Let $R$ be a ring and $T$ be the set of torsion elements of $R$.
- Prove that the only torsion element of $R/T$ is $\{0\}$. I can show that $T$ is an ideal of $R$. Or in fact, $T$ is a normal subgroup of $R$ if we treat $R$ simply as an additive group. If I take this latter view, then I guess I can use the first isomorphism theorem to prove this statement. Define $\psi: R\rightarrow\{0, \infty\}$ by sending element of $R$ to 0 if its order is finite and $\infty$ otherwise. This is an onto homomorphism if we assume that $0+\infty=\infty$. Therefore, $R/T\cong\{0,\infty\}$ since the kernel of $\psi$ is $T$. Then I can conclude that $R/T$ is torsion free since $0$ is the only element of $\{0, \infty\}$ which is of finite order. Is this argument right, please?
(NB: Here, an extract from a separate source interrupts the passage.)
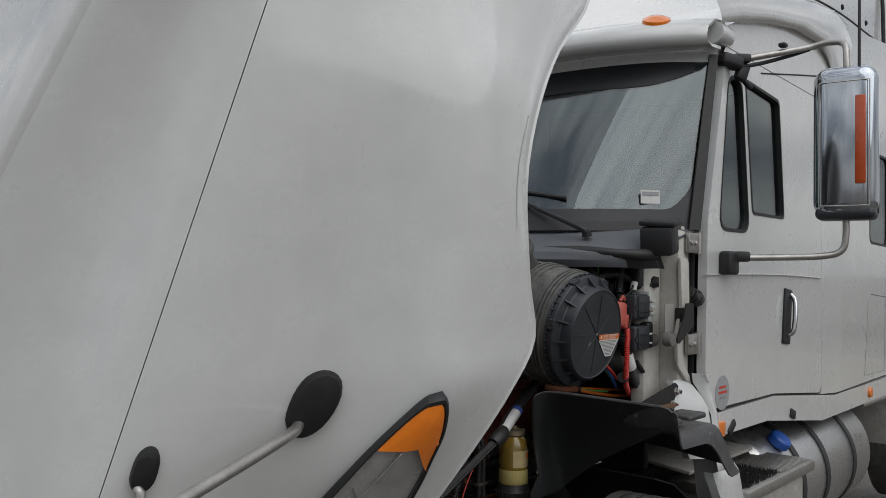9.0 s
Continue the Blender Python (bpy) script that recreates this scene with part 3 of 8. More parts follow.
def build_headlamp():
    lamp = thing("headlamp", "teardrop headlamp with clear lens and amber turn signal", "headlamp", tuple(hood_point(0.9, 1.2, 0.0)))
    closed = LAMP[-2:] + LAMP + LAMP[:2]
    ring = spline([(u, z, 0) for u, z in closed], 5)[10:-10]
    mid = Vector((0.85, 1.235, 0))

    def ringed(scale, out):
        return [hood_point(*(mid + (p - mid) * (scale * 0.926)).to_2d(), out) for p in ring[:-1]]
    bez = part("bezel", sheet([ringed(1.065, 0.004), ringed(1.06, 0.020), ringed(1.025, 0.027), ringed(0.988, 0.026), ringed(0.968, 0.013)], 0, True), BLACK_PLASTIC, lamp, "black rubber bezel", angle=50)
    # flat outlines in skin coordinates, cut along a line and then laid on the skin
    def cut_disc(scale, cuts, lift, steps=10):
        scale *= 0.926
        bm = bmesh.new()
        rings = [[bm.verts.new(mid + (p - mid) * (scale * k / steps)) for p in ring[:-1]] for k in range(1, steps + 1)]
        c = bm.verts.new(mid)
        n = len(rings[0])
        for i in range(n):
            bm.faces.new((c, rings[0][i], rings[0][(i + 1) % n]))
        for r0, r1 in zip(rings, rings[1:]):
            for i in range(n):
                bm.faces.new((r0[i], r1[i], r1[(i + 1) % n], r0[(i + 1) % n]))
        for a, b, keep_upper in cuts:
            a, b = Vector((*a, 0)), Vector((*b, 0))
            nrm = Vector((-(b - a).y, (b - a).x, 0)).normalized()
            if (nrm.y > 0) == keep_upper:
                nrm = -nrm
            bmesh.ops.bisect_plane(bm, geom=list(bm.verts) + list(bm.edges) + list(bm.faces), plane_co=a, plane_no=nrm, clear_outer=True)
        edge = [(mid + (p - mid) * scale).to_2d() for p in ring[:-1]]
        for v in bm.verts:
            d = min(1.0, min(math.hypot((v.co.x - e.x) * 0.35, v.co.y - e.y) for e in edge) / 0.07)
            v.co = hood_point(v.co.x, v.co.y, lift(d))
        return bm
    low_a, low_b = (1.24, 1.19), (0.38, 1.105)
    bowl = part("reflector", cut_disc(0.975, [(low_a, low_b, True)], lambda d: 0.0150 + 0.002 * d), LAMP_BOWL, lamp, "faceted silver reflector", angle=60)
    # the same bowl in a darker tone below the cut line
    part("lower_bowl", cut_disc(0.975, [(low_a, low_b, False)], lambda d: 0.0148 + 0.002 * d), LAMP_DARK, lamp, "darker lower part of the bowl", angle=60)
    # reflector highlights, put into pale streaks above and below the divider
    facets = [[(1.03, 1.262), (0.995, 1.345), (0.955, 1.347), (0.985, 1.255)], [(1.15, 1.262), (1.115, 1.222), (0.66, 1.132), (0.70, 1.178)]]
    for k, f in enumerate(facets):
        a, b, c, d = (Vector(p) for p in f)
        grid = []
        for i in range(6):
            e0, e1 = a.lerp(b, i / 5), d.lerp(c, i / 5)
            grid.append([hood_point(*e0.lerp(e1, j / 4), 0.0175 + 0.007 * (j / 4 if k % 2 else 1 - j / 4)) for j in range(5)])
        part("lit_facet", sheet(grid, 0.0008), LAMP_LIT_FACET, bowl, angle=60)
    part("divider", sweep([hood_point(1.18, 1.275, 0.024), hood_point(1.0, 1.243, 0.026), hood_point(0.82, 1.208, 0.026), hood_point(0.45, 1.148, 0.024)], 0.0022, 8), CHROME, bowl)
    p0, p1, p2 = (1.14, 1.349), (0.90, 1.354), (0.55, 1.303)
    dome = lambda d: 0.0245 + 0.009 * d ** 0.5
    lens = part("clear_lens", cut_disc(0.975, [(p0, p1, False), (p1, p2, False)], dome), LENS, lamp, "clear plastic lens", angle=60)
    lens.visible_shadow = False
    part("amber_lens", join(cut_disc(0.975, [(p0, p1, True)], dome), cut_disc(0.975, [(p0, p1, False), (p1, p2, True)], dome)), ORANGE_LENS, lamp, "amber turn signal", angle=60)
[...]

Thank you!
- Give an example of a ring $R$ for which $T\neq \{0\}$ and $T\neq R$. I tried $2\times 2$ matrices with entries in $\mathbb{Z}/4\mathbb{Z}$. It seems to work. I am wondering whether there is a general rule for this, please? Thank you!
BTW, a torsion element is defined as an element with finite order.